9. Cindy, David, coach, Knock Em Dead author (enough for now, you ambitious introvert)
10. Go to sleep picturing myself as the fox.
The wall I have to get around is shrinking, because it hears the Book of Me talk about how I got around this wall before. The wall is protecting me from failure and what that would “say about me”. It protects me from the pathetic, nerdy, investing-“too”-much kind of failing, encouraging instead nonchalant, cool, accidental failing (i.e. my pretending not to see the size of the wall as I casually walk into it.)
I am naturally, unabashedly, innocently clever, so I can outwit the wall.
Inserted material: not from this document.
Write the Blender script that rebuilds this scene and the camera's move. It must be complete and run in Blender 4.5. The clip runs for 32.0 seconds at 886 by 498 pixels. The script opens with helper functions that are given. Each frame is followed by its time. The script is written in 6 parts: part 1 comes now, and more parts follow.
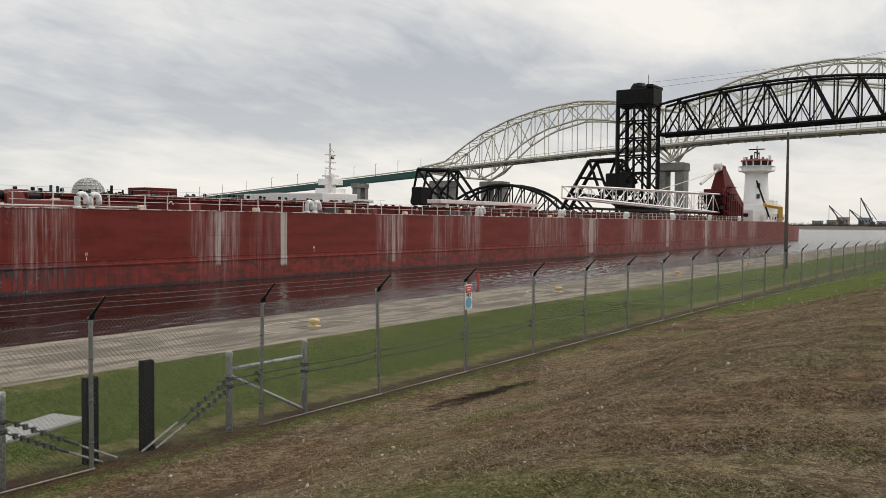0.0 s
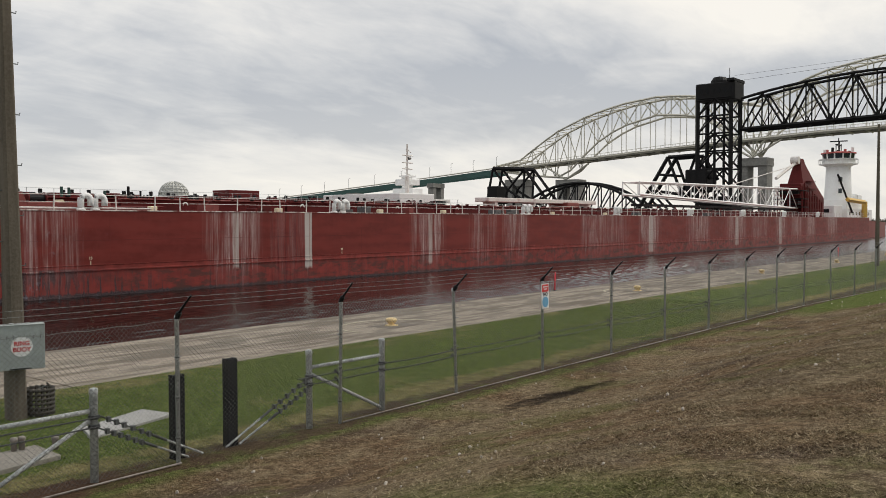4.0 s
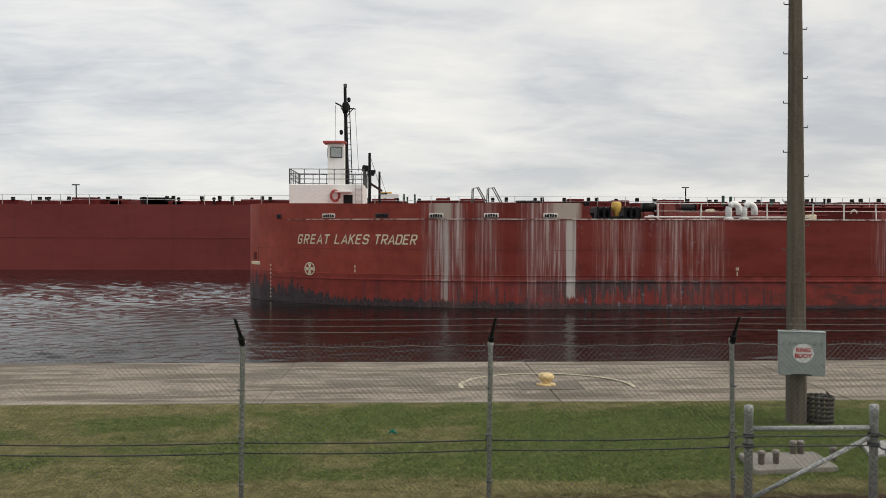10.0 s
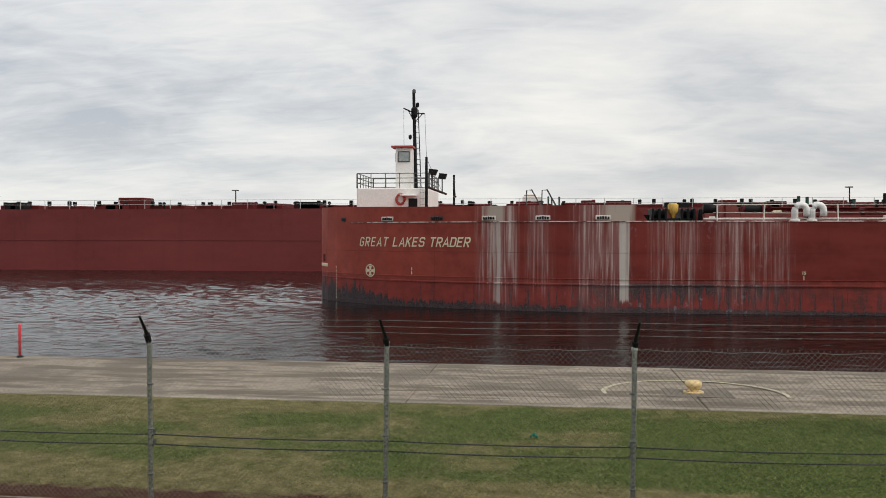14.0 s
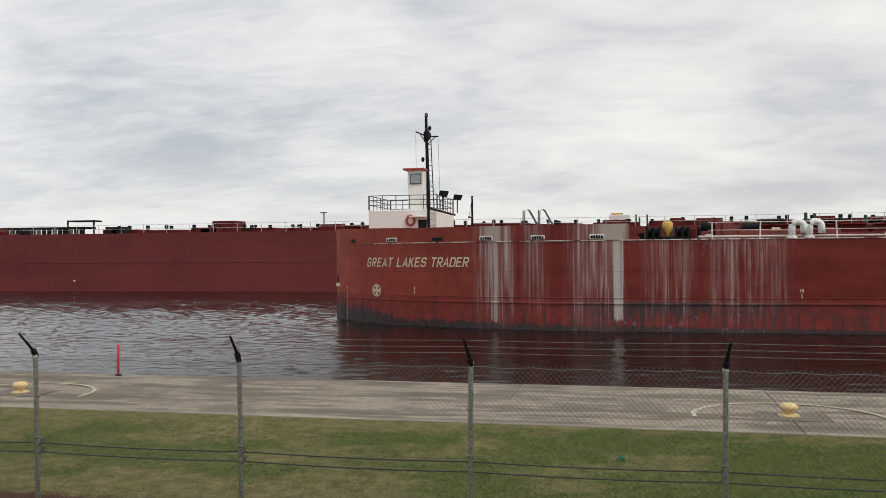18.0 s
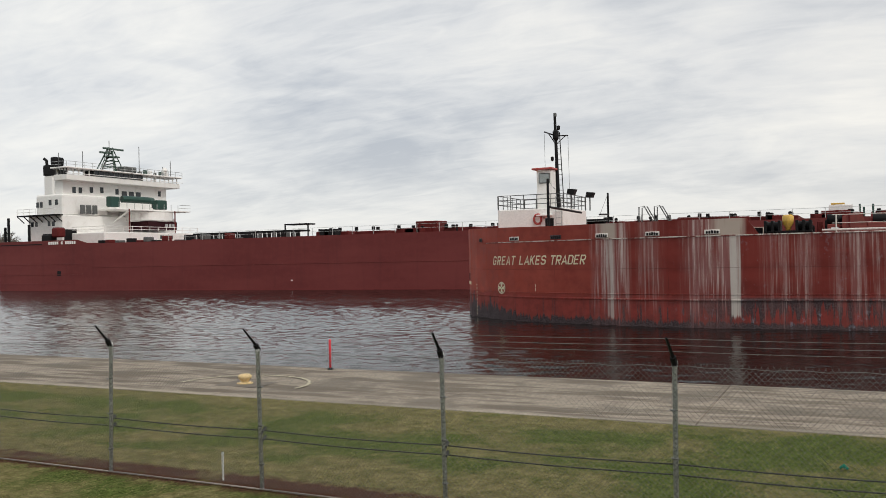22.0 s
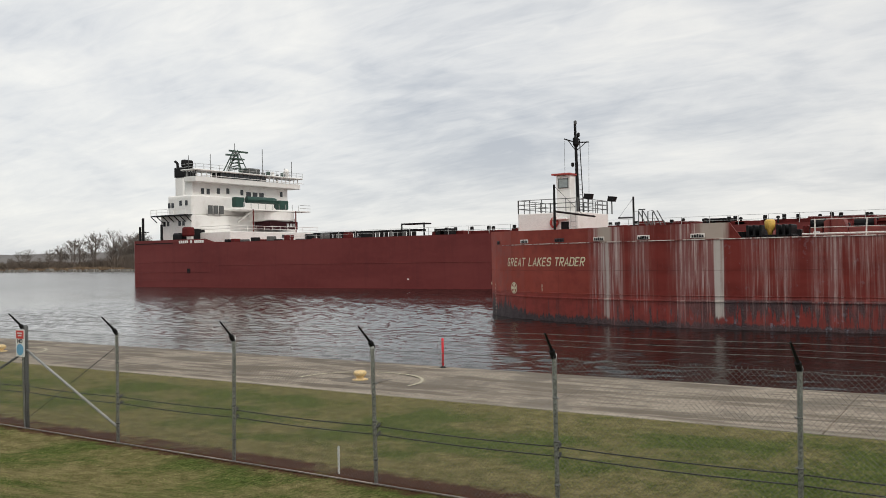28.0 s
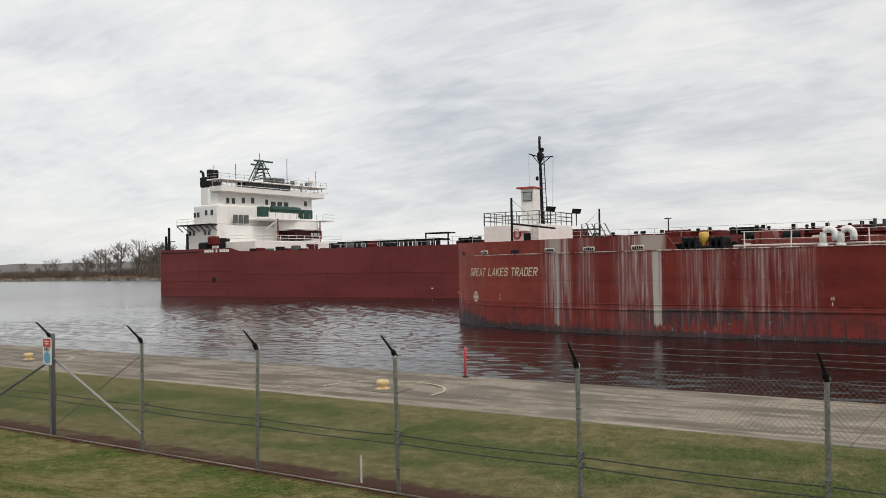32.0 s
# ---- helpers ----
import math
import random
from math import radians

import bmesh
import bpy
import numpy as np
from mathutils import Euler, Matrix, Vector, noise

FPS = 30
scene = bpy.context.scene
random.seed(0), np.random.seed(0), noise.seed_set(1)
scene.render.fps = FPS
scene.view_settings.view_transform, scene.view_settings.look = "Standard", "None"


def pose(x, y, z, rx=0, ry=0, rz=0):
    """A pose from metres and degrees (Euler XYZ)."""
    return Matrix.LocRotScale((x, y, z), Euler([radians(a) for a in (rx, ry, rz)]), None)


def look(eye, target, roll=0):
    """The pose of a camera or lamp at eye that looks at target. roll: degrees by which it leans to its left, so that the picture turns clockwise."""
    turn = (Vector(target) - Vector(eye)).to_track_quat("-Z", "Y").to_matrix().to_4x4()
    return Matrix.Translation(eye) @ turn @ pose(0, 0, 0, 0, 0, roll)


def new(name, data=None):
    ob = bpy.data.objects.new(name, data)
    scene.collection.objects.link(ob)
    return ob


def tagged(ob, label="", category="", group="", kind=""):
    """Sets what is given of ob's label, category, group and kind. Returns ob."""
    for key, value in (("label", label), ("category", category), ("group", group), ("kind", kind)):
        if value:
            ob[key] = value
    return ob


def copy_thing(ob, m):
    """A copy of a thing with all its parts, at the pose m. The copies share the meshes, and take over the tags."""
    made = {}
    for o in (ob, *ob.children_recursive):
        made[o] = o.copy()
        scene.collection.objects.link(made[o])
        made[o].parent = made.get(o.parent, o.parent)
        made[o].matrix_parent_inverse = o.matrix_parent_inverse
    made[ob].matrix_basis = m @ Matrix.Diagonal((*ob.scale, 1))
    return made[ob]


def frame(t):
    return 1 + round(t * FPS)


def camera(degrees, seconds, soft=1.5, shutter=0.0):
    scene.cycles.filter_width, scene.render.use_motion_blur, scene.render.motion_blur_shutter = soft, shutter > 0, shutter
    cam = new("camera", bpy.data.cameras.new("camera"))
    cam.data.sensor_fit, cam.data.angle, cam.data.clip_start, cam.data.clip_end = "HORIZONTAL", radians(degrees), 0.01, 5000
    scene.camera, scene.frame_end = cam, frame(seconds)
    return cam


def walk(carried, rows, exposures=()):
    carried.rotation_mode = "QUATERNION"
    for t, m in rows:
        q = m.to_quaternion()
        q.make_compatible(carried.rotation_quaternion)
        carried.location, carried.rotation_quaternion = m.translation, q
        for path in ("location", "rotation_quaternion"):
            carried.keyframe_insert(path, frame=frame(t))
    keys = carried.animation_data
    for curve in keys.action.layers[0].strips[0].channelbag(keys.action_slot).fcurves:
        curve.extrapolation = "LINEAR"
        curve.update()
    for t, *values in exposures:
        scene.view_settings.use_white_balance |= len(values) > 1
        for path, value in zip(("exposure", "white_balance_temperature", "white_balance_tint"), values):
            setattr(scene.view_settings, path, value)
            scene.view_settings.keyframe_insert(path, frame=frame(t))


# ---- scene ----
PATH = [
    (0, 88.23, -0.41, -56.19), (0.5, 88.17, -0.40, -56.02), (1, 88.09, -0.25, -55.85), (1.5, 88.12, -0.04, -55.85),
    (2, 88.23, 0.01, -55.90), (2.5, 88.32, -0.06, -56.08), (4.5, 88.10, 0.04, -46.66), (5, 87.99, -0.14, -41.06),
    (5.5, 87.82, -0.11, -37.02), (6, 87.81, 0.21, -33.75), (6.5, 87.76, 0.55, -30.26), (7, 87.56, 0.67, -26.10),
    (7.5, 87.68, 0.31, -21.37), (8, 88.05, -0.31, -16.12), (8.5, 88.59, -0.45, -12.47), (9, 88.79, -0.35, -9.61),
    (9.5, 88.83, -0.25, -5.67), (10, 88.81, -0.14, -2.43), (10.5, 88.78, 0.10, -0.72), (11, 88.87, 0.09, 1.32),
    (11.5, 88.85, -0.16, 3.57), (12, 88.69, -0.27, 5.14), (12.5, 88.72, -0.21, 5.85), (13, 88.74, -0.33, 6.34),
    (13.5, 88.83, -0.11, 6.65), (14, 88.98, -0.04, 6.92), (14.5, 89.05, 0.00, 7.48), (16.5, 90.10, 0.15, 10.32),
    (17, 90.25, 0.12, 10.82), (17.5, 90.31, 0.14, 11.40), (18, 90.32, 0.45, 12.42), (18.5, 90.22, 0.67, 14.11),
    (19, 90.24, 0.83, 15.99), (19.5, 90.28, 0.90, 17.72), (20, 90.34, 0.94, 19.16), (20.5, 90.35, 1.07, 20.54),
    (21, 90.32, 1.16, 21.94), (21.5, 90.31, 1.18, 23.62), (22, 90.35, 1.29, 25.45), (22.5, 90.38, 1.39, 26.92),
    (23, 90.36, 1.38, 27.84), (23.5, 90.40, 1.24, 28.81), (24, 90.49, 1.00, 29.81), (24.5, 90.50, 0.95, 30.58),
    (25, 90.57, 0.92, 31.05), (25.5, 90.72, 0.93, 31.51), (26, 90.71, 0.99, 31.95), (26.5, 90.51, 1.13, 32.20),
    (28.5, 90.55, 1.00, 33.10), (29, 90.74, 0.95, 33.26), (29.5, 90.91, 0.86, 33.42), (30, 91.08, 0.82, 33.57),
    (30.5, 91.15, 0.77, 33.75), (31, 91.21, 0.79, 33.99), (31.5, 91.24, 0.88, 34.18), (32, 91.11, 1.04, 34.38),
]
cam = camera(54.23, 32.0, soft=0.9)
EYE = 3.28
walk(cam, [(t, pose(0, 0, EYE, rx, ry, rz)) for t, rx, ry, rz in PATH])

# ---- world and sun: a bright overcast evening sky ----
WATER = -1.155
world = bpy.data.worlds.new("overcast_sky")
scene.world = world
world.use_nodes = True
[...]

The enemy is not HR. The enemy is fear of pity, which is holding hands with fear of enthusiasm-for-that-which-is-not-guaranteed. I need a mantra for courage to be bubbly and radiant.
Start every career email: I AM SO EXCITED.
**Visualize the exhale coming out my third eye and taking shape in my world! **
11. Monster is throwing its excrement: the pain of being called incompetent and the pain of being invested in other people’s judgment (thus losing sight of my enthusiasm). Anger at situation. Pain of authority, deciding my worth or whether they will give me a chance. Pain of not meeting my own expectations, that those expectations are not life-affirming (too high and too low). Anti-climatic feeling of past career accomplishments, not wanting to rely on others’ judgments but having no choice.